International Conference, Trier University, 11-13 September 2019
PD Dr. Eva Bischoff & Dr. Eric Burkart
- PD Dr. Eva Bischoff (Internationale Geschichte, Universität Trier)
- Dr. Eric Burkart (Mittelalterliche Geschichte, Universität Trier)
- Prof. Dr. Paul Bowman (Cultural Studies, Cardiff University, UK)
- Prof. Dr. Greg Downey (Anthropology, Macquarie University Sydney, AUS)
- Dr. Daniel Jaquet (Mittelalterliche Geschichte, Universität Bern / Militärhistorisches Museum Château de Morges, CH)
- Dr. Romana Kaske (Germanistik, Ludwig-Maximilians-Universität München)
- Dr. Ben Spatz (Drama, Theatre and Performance, Huddersfield, UK)
- Prof. Dr. Dr. Mario Staller (Psychologie/Polizei, Fachhochschule für öffentliche Verwaltung des Landes Nordrhein-Westfalen)
- Dr. Sixt Wetzler (Deutsches Klingenmuseum Solingen)
Fighting as a social practice and as a mode of interpersonal interaction is omnipresent in historical tradition. In addition to various forms of violent confrontation, normed forms of fighting as well as friendly fighting competitions can be observed throughout the ages. They were (and still are) part of a recreational and sports culture, have contributed to the creation of communities and are part of the articulation of gendered identities and the representation of social status. Nevertheless, fighting has yet to be examined in an overarching, systematic and historical perspective. So far, scholarly discourse has treated fighting practices in a compartmentalized way: as a means to resolve conflicts (political history), as an expression of violence (research in the history of violence and crime, sociology of violence), as an object of military history or sports science, and as a specialized topic examining concrete historical contexts (e.g. medieval judicial duels, tournaments, and fencing schools, early modern duels). This sectoral separation, usually associated with a categorical differentiation between violent and normative / playful forms of fighting, prohibits a systematic reconstruction of the entangled history of the transfer of knowledge and bodily practices.
This conference, by contrast, focuses on the structural similarities, knowledge systems and discourses as well as the material foundations of fighting practices. “Fighting”, in this context, is understood literally, without any metaphorical connotation, as a tangible confrontation between human actors. As such, fighting permeates all strata of society as a historically and culturally variable practice and experience. It is a polysemic phenomenon and takes various forms. The conference’s objective is to explore its dimensions in a historical perspective, to test different methodological approaches across epochs and to define common areas of interest for future research.

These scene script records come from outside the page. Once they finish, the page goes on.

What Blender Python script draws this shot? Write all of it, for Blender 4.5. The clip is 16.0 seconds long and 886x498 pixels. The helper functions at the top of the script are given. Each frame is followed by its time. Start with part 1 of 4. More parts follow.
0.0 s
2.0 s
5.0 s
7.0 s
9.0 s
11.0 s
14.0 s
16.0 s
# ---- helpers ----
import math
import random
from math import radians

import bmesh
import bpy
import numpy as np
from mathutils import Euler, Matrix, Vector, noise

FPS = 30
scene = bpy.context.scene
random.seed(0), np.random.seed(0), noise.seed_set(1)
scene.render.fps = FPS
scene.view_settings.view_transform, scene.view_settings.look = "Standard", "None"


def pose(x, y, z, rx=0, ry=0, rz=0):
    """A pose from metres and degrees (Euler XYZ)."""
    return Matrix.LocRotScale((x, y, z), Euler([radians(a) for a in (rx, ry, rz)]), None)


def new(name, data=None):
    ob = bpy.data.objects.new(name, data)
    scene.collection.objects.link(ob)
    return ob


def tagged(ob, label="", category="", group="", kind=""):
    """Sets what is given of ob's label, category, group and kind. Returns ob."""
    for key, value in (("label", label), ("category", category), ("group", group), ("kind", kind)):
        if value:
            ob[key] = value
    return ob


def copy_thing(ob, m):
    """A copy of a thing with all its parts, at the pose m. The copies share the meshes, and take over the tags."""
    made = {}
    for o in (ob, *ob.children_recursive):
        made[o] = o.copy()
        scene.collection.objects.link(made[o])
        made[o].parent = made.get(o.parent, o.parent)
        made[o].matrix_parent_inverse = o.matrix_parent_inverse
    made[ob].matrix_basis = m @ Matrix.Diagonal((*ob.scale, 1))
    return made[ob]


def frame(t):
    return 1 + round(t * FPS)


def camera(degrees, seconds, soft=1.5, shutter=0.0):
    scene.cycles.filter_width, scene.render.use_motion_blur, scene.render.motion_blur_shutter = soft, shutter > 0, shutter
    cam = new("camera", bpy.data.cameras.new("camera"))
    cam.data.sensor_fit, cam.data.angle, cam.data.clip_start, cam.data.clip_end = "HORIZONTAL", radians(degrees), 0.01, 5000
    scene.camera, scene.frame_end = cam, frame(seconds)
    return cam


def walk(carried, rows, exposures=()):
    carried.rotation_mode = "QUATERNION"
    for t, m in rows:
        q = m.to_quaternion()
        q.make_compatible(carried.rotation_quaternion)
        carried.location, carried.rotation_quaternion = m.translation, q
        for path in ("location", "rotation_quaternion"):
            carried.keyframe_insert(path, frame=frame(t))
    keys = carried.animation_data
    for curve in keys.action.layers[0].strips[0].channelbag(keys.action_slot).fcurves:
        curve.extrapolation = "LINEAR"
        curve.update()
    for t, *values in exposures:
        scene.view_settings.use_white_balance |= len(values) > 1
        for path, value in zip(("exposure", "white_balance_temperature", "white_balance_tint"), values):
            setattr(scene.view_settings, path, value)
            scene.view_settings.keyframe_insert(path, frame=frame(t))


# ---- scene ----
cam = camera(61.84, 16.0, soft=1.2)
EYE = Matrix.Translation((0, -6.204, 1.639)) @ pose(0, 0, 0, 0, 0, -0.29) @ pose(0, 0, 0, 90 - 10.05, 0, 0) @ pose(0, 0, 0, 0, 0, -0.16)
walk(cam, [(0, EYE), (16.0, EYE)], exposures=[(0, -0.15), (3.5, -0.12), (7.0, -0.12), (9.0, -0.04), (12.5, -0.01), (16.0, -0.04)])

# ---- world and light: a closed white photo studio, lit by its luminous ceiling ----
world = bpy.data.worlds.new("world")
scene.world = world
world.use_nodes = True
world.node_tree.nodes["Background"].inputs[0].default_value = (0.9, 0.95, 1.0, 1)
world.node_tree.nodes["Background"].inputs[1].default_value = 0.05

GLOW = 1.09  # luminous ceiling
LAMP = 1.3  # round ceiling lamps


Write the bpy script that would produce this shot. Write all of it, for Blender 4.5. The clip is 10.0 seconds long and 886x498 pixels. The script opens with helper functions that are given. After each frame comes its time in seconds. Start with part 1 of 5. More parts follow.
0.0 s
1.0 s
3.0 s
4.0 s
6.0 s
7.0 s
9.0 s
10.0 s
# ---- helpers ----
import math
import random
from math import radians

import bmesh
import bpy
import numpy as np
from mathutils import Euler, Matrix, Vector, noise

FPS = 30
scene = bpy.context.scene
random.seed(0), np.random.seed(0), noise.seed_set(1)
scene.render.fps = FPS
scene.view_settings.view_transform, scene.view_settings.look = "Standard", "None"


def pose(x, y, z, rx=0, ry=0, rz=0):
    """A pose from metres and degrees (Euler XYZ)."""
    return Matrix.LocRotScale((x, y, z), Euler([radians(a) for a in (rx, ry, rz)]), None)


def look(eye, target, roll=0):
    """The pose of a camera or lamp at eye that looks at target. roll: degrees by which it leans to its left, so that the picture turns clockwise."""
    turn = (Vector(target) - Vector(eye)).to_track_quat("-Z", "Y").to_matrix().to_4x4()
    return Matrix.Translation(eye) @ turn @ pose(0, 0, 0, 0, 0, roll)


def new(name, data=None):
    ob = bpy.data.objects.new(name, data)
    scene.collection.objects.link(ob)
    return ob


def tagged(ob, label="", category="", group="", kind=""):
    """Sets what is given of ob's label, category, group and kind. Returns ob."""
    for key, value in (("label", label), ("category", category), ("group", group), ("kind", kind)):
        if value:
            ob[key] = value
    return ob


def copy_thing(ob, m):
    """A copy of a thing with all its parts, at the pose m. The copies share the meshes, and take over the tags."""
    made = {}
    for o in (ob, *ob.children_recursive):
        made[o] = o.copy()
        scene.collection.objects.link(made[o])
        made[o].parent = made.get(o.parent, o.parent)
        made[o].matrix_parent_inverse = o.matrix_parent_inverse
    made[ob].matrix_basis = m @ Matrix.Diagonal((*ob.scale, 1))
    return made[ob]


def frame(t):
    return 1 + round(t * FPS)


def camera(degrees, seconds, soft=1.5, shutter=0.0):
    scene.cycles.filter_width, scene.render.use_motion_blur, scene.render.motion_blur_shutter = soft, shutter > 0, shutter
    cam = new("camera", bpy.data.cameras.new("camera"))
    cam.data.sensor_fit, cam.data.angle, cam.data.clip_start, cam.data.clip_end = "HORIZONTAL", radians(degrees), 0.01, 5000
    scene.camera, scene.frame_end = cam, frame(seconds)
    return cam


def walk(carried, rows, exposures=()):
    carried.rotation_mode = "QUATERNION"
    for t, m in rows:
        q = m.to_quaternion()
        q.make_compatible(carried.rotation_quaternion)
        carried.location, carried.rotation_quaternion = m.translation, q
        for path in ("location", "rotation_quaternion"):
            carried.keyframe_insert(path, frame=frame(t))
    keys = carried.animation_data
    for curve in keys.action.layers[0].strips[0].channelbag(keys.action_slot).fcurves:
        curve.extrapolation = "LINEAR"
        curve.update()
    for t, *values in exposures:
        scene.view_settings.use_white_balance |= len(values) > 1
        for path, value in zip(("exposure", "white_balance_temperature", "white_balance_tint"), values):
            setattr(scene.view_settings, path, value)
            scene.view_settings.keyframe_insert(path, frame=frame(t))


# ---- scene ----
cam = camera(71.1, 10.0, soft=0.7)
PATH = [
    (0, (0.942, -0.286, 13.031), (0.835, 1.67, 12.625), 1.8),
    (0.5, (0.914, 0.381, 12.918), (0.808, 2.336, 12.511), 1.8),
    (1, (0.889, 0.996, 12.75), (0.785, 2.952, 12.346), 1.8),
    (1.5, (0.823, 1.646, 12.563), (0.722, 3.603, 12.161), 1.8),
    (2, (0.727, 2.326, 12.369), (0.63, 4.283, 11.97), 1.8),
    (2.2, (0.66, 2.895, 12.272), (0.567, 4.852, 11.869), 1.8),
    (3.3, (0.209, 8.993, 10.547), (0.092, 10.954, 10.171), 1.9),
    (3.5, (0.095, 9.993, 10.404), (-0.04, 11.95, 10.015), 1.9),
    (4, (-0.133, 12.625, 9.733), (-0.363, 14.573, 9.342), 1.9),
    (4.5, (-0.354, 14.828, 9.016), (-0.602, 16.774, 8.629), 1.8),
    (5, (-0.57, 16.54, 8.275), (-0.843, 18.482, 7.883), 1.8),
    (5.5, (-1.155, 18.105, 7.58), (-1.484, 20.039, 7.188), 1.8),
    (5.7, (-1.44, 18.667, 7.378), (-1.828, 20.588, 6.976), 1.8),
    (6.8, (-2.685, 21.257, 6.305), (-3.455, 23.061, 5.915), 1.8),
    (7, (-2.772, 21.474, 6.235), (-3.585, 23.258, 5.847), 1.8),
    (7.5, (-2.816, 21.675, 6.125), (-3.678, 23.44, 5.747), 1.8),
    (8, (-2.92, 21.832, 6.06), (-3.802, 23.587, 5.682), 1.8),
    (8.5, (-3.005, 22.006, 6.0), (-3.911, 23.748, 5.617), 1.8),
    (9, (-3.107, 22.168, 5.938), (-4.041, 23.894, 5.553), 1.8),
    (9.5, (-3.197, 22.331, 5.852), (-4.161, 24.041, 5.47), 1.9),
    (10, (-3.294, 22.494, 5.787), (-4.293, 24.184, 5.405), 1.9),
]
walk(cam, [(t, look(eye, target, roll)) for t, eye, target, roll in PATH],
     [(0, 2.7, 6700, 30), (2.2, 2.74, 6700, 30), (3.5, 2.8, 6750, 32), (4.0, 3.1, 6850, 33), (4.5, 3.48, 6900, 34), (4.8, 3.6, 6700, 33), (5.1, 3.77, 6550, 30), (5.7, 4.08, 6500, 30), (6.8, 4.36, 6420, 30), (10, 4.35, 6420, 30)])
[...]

To achieve this goal, three analytical perspectives will be linked: Firstly, the praxeological perspective, which aims at reconstructing fighting practices in terms of their framework (persons involved, modalities, contemporary norms and sanctions), investigating how these practices were symbolically charged and reconstructing their significance in processes of social stratification. Secondly, the conference will question the topic from the perspective of the history of knowledge, tracing the resources and reservoirs of knowledges on combat. Thirdly, it will adopt a perspective developed to investigate the history of the body, asking what kind of physicalities were created by fighting practices (embodiment of knowledge).
The human body stands at the nexus of all three perspectives. It represents the conditio sine qua non of combative interaction. Its materiality determines the vulnerability of every body as well as its potential to mete out pain and violence onto others (Sofsky 2005). This materiality of human existence renders struggle and violence into a resource, which in principle is available to every individual. Yet the productivity of fighting (knowledge and practices) can only be understood fully by going beyond a narrow conception of fighting as a phenomenon of violence or violentia. Instead, the productivity of this corporeal practice has to be taken into account as well. To capture this characteristic, we employ a conceptual framework developed in feminist theory, gender and queer studies (Braidotti 2002, Ahmed 2008, Netzwerk Körper in den Kulturwissenschaften 2012) and consider the human body as a cultural artifact, articulated through the complex interaction of physical structure (heredity, abilities), social practices, and corporeal knowledge. In line with current sociological accounts coming from the field of theatre and performance studies, techniques are understood as "transmissible and repeatable
knowledge of relatively reliable possibilities afforded by human embodiment" (Spatz 2015) and thus conceived as a form of knowledge which affects and structures individual bodies, but also spreads from one body to another.